Just Because You Don't Like it
Doesn't Mean it's Not True
Bad news stinks. Nobody likes to hear it and nobody likes to read it. It is with great regret that I have to bring bad news to home owners that have decided to sell their home and haven't come to the realization that they will be selling their real estate for less then they felt it was worth. Sometimes it is even worth less than they paid not too very long ago.
The fact of the matter is we're in a buyers market. A buyers market that is different than any other buyers market that this area and even our nation has ever seen before. In order to sell a home in this buyers market, a home has to be sold three times. Yes, Three times.
- First to other real estate agents
- Second to a buyer
- Third to an appraiser
Real estate agents bring buyers into your home or condo when it's for sale. They can and will easily weed out homes that are over priced or do not have the same features and upgrades for the money of other homes in the same class. If you're looking at neighborhood with production built homes, there sometimes isn't a huge amount of variation or changes in homes. It makes no sense but I've seen as much as $200,000 price difference in the same style floor plan with no difference in upgrades or features. For example, Divosta homes builds in Village Walk of Bonita Springs. The homes and villas can have a few limited upgrades, but for the most part the homes are quite similar. An Oakmont floor plan home can be priced anywhere from $325,000's to $450,000*. The price difference of $125,000 is nothing to sneeze at. Certainly, there are no huge disparities between upgrades and features. The biggest variable would simply be a swimming pool.

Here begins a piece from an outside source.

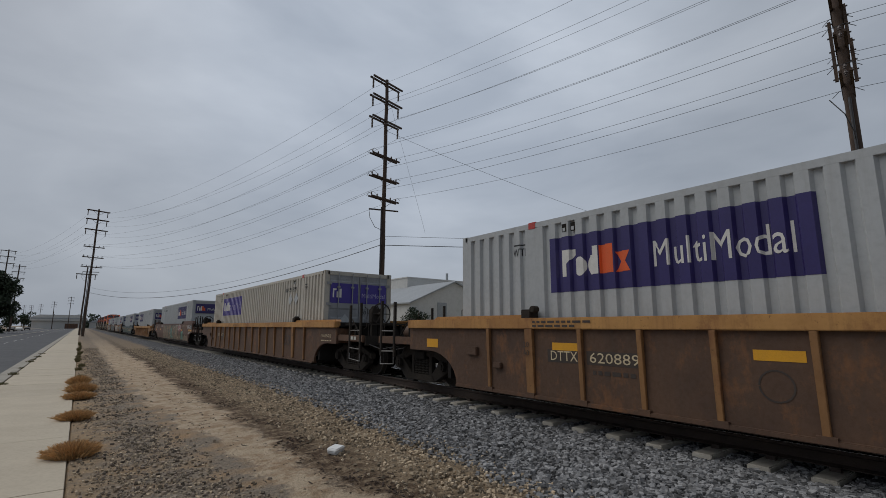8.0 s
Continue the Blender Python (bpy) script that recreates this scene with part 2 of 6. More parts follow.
M["concrete"] = surface("pavement_concrete", (0.52, 0.45, 0.345), (0.43, 0.365, 0.275), 0.7, 1.2, 0.9, bump=0.2, bump_scale=90, vary=0.05)
M["kerb"] = surface("kerb_concrete", (0.36, 0.33, 0.28), (0.25, 0.23, 0.19), 0.8, 1.5, 0.9, bump=0.3)
M["asphalt"] = surface("asphalt", (0.062, 0.063, 0.068), (0.085, 0.084, 0.086), 0.7, 0.25, 0.85, bump=0.4, bump_scale=120)
M["step_grey"] = surface("worn_step", (0.22, 0.21, 0.20), (0.11, 0.10, 0.09), 0.7, 5.0, 0.6, bump=0.1)
M["wall_white"] = surface("tilt_wall", (0.60, 0.60, 0.58), (0.54, 0.54, 0.52), 0.6, 0.15, 0.85, bump=0.05)
M["wall_grey"] = surface("grey_wall", (0.36, 0.38, 0.40), (0.30, 0.32, 0.33), 0.6, 0.2, 0.85, bump=0.05)
M["bark"] = surface("bark", (0.13, 0.095, 0.065), (0.08, 0.06, 0.045), 0.7, 3.0, 0.9, bump=0.5, bump_scale=12)
M["skirt_leaf"] = surface("dry_palm_skirt", (0.33, 0.255, 0.175), (0.20, 0.155, 0.11), 0.7, 5.0, 0.9, bump=0.3, vary=0.25, island=True)
M["leaf"] = surface("leaf", (0.050, 0.092, 0.030), (0.085, 0.13, 0.042), 0.7, 0.8, 0.6, bump=0, vary=0.45, island=True)
M["palm_leaf"] = surface("palm_leaf", (0.06, 0.10, 0.042), (0.09, 0.135, 0.058), 0.6, 0.8, 0.55, bump=0, vary=0.35, island=True)
M["far_leaf"] = surface("far_leaf", (0.028, 0.045, 0.024), (0.04, 0.055, 0.03), 0.7, 0.3, 0.8, bump=0, vary=0.4, island=True)
M["dry_grass"] = surface("dry_grass", (0.62, 0.385, 0.175), (0.48, 0.29, 0.13), 0.7, 3.0, 0.8, bump=0, vary=0.3, island=True)
M["olive_grass"] = surface("olive_grass", (0.15, 0.14, 0.06), (0.2, 0.16, 0.08), 0.7, 3.0, 0.8, bump=0, vary=0.35, island=True)
M["stone"] = surface("ballast_stone", (0.225, 0.224, 0.226), (0.13, 0.129, 0.131), 0.8, 9.0, 0.85, bump=0.3, vary=0.85, island=True)
M["brown_stone"] = surface("brown_stone", (0.41, 0.325, 0.225), (0.25, 0.195, 0.135), 0.8, 7.0, 0.9, bump=0.3, vary=0.75, island=True)
M["dark_stone"] = surface("dark_stone", (0.27, 0.215, 0.165), (0.15, 0.12, 0.092), 0.8, 8.0, 0.9, bump=0.3, vary=0.6, island=True)
M["twig"] = surface("twig", (0.07, 0.045, 0.03), (0.038, 0.027, 0.02), 0.7, 6.0, 0.9, bump=0.1, vary=0.3, island=True)
M["foam"] = surface("foam_white", (0.80, 0.80, 0.78), (0.7, 0.7, 0.68), 0.4, 9.0, 0.6, bump=0.05)


def worn_sign():
    """Blue vinyl that has bleached and flaked from the ridges of the corrugation."""
    m, n, l, b = mat("bleached_sign")
    tc = n.new("ShaderNodeTexCoord")
    sp = n.new("ShaderNodeSeparateXYZ")
    l.new(tc.outputs["Object"], sp.inputs[0])
    w = math_node(n, l, "SINE", math_node(n, l, "MULTIPLY", sp.outputs["Y"], 2 * math.pi / 0.278))
    k = noise_node(n, l, 2.3, 5.0, 0.65)
    f = math_node(n, l, "ADD", math_node(n, l, "MULTIPLY", w, 0.33), math_node(n, l, "MULTIPLY", k.outputs["Fac"], 1.1))
    fac = ranged(n, l, f, 0.60, 1.05)
    l.new(blend(n, l, fac, (0.055, 0.038, 0.26), (0.42, 0.38, 0.62)), b.inputs["Base Color"])
    b.inputs["Roughness"].default_value = 0.55
    return m


M["worn_sign"] = worn_sign()
M["worn_white"] = surface("bleached_white", (0.40, 0.38, 0.56), (0.25, 0.22, 0.45), 0.7, 4.0, 0.6, bump=0.03)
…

I actually turned down a listing in Village Walk of Bonita Springs because the only difference between the most recent closing and the subject home was a pool heater. The owner wanted to list the home $75,000 more than that closed sale. Essentially, they were trying to sell a pool heater of $75,000.
Now imagine that a buyer walks into the home with a $75,000 pool heater, falls madly in love with it and decides to buy it on the spot. When the bank that is lending the money for that mortgage sends a property appraiser, reality will set in. The entire sale is put in jeopardy because the lender will only fund the loan if the home appraises. Should the buyer be getting an 80% financing loan, the bank will only lend money for 80% of the value that the appraiser deems the home to be worth.
So what happens when a home doesn't appraise for the contracted purchase price? To start with, the deal can fall apart. If the home doesn't appraise, the buyer doesn't get his mortgage approval. The financing contingency can be implemented and the buyer can walk away. If the buyer really wants the home and the seller really wants to sell it, they usually strike some sort of a deal. In a buyers market the seller usually reduces the purchase price of the home if the seller is motivated enough to sell. In a seller's market buyers bring the cash difference to the closing table if the buyer is motivated enough to purchase.
Pricing a home properly is essential. Mortgage underwriting has become more strict with the downfall of the sub prime market. There isn't a way to "sneak one past" the bank. Pricing a home above where it can or will appraise is a pipe dream and a waste of both time and money for all parties involved.